Если «Вася Теркин» был условен, сказочен, фельетонен, то стихи той поры были настоящими и психологически выверенными. А это как раз то, что нужно было поэту в новой огромной вещи, потребовавшей от него напряжения всех творческих сил. Из времен финской к этому кругу тяготеют такие стихи, как «Григорий Пулькин», «Шофер Артюх», «В подбитом танке», «Жеребенок», «Спичка», «Зима под небом необжитым» и другие. В некоторых стихах тех лет, например в последнем, поэт еще ищет ассоциаций с картинами мирной жизни. Лютая зима сорокового года. Солдаты разжигают костер в палатке. Здесь поэт вспоминает то, что в Отечественную войну вспоминать становится некогда.
И все пришедшие погреться
Сидят сговорчивым кружком,
Сидят на корточках, как в детстве,
Как в поле где-нибудь, в ночном…
Во многих стихах тема подвига решается еще традиционно и в смысле тональности стиха, и в смысле облегченного психологизма. Но зато уже появились такие стихи, которые оказались потом на уровне «Василия Теркина».

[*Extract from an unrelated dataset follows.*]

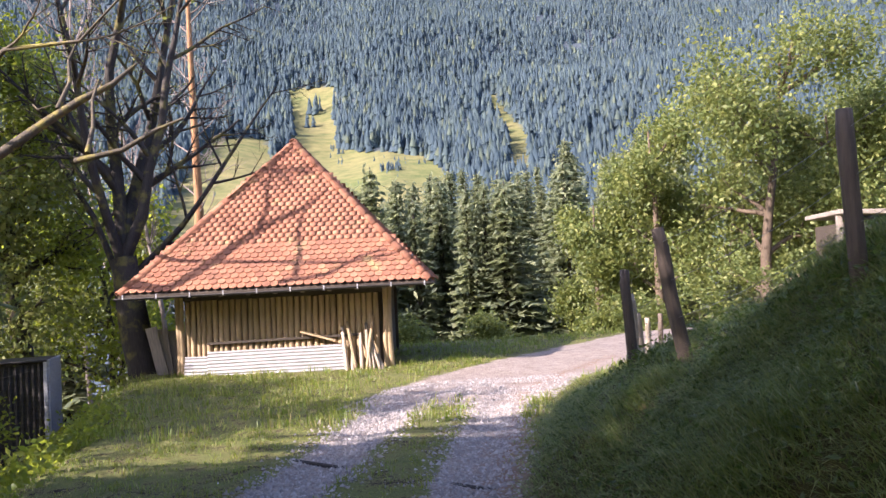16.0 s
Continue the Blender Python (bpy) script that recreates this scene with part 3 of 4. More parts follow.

И вслед за огненным налетом
К высотам, где укрылся враг,
Пошла, пошла, пошла пехота,
Пошла, родимая!
Да как!
Военные стихи сорок первого года принципиально мало чем отличаются от стихов предыдущего, сорокового. Они еще статичны и отражают не общее настроение, а отдельные явления боевой жизни, выхваченные из трехтысячеверстного фронта, но эти отдельные картины, солдатские судьбы и подвиги скоро соединятся в одно всеобъемлющее чувство неотвратимости возмездия. Стихи сорок второго года открываются программным стихотворением «Дорога на Запад».